Jean Tassy

Personal information
- Full name: Jean-Arnaud Tassy
- Place of birth: Haiti
- Position: Midfielder

College career
- Years: Team / Apps / (Gls)
- 1968–69: Canton Kangaroos
- 1970–71: Buffalo State Bengals

Senior career*
- Years: Team / Apps / (Gls)
- 1971: Toronto Metros
- 1972–73: New York City Cacos

Managerial career
- 1974–1981: Niagara Purple Eagles (men's)
- 1982–1988: Buffalo State Bengals (men's)
- 1995–2007: Buffalo Bulls (women's)

= Jean Tassy =

Haitian soccer player and manager

Jean-Arnaud Tassy is a Haitian former soccer player and head coach.

==Amateur career==
Tassy began playing college soccer at Canton Junior College in Canton, New York, where he was a two-time All-American in 1968 and 1969. Then to play for Buffalo State College, where he earned Division I All-American honors his junior year. During that season, he led the Bengals to what was then the best season in school history (13–0–2), an appearance in the NCAA Tournament and a final season ranking of seventh in the nation.

==Professional career==
Tassy was drafted by the Toronto Metros in 1971, and then played two seasons with the New York City Cacos. In 1972, he was selected as the Most Valuable Player of the Niagara Peninsula Soccer Association after scoring eight goals for the Fort Erie Kickers. Tassy was invited to play for Haiti in the 1974 FIFA World Cup, but declined due to the political climate of the country at the time.

==Coaching career==
Tassy coached the Niagara Purple Eagles men's soccer team from 1974 until 1981, winning 47 games in those eight years, a school record until the mid-2000s. He then moved on to his alma mater, Buffalo State College, where he was head coach from 1982 through 1988 and led the Bengals' men's team to three NCAA Tournament appearances (1982, 83 and 84).
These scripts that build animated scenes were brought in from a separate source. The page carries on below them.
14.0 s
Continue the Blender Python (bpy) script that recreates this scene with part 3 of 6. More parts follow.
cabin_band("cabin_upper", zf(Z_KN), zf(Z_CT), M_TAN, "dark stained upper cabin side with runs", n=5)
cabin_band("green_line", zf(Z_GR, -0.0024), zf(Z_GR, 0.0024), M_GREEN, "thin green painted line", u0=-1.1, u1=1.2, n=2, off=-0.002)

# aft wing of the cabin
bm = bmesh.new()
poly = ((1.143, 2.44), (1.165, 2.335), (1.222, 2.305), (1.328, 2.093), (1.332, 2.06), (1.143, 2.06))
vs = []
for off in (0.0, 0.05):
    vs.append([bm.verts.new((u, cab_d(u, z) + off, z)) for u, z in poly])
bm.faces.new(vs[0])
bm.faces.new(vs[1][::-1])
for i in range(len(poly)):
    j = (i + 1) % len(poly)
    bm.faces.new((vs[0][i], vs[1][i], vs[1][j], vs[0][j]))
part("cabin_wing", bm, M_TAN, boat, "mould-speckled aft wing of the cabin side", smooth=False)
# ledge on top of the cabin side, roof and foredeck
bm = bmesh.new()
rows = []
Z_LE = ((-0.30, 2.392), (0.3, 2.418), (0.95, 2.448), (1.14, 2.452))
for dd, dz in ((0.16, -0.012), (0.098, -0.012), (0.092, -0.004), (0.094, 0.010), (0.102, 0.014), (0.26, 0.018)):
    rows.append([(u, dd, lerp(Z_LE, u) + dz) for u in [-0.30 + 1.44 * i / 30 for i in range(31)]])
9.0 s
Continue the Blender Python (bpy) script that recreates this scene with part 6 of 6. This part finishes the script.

From 1995 to 2007, Tassy coached the women's team at the University at Buffalo. His most successful year as head coach was 2000, when the team finished first in the Mid-American Conference with a 16–6–1 record, a performance which garnered Tassy the conference's Coach of the Year Award.

==Recognition==
Tassy was inducted into the Buffalo State Athletic Hall of Fame in 1988. In July 2023, Niagara University announced that he would be inducted into the school's Athletics Hall of Fame.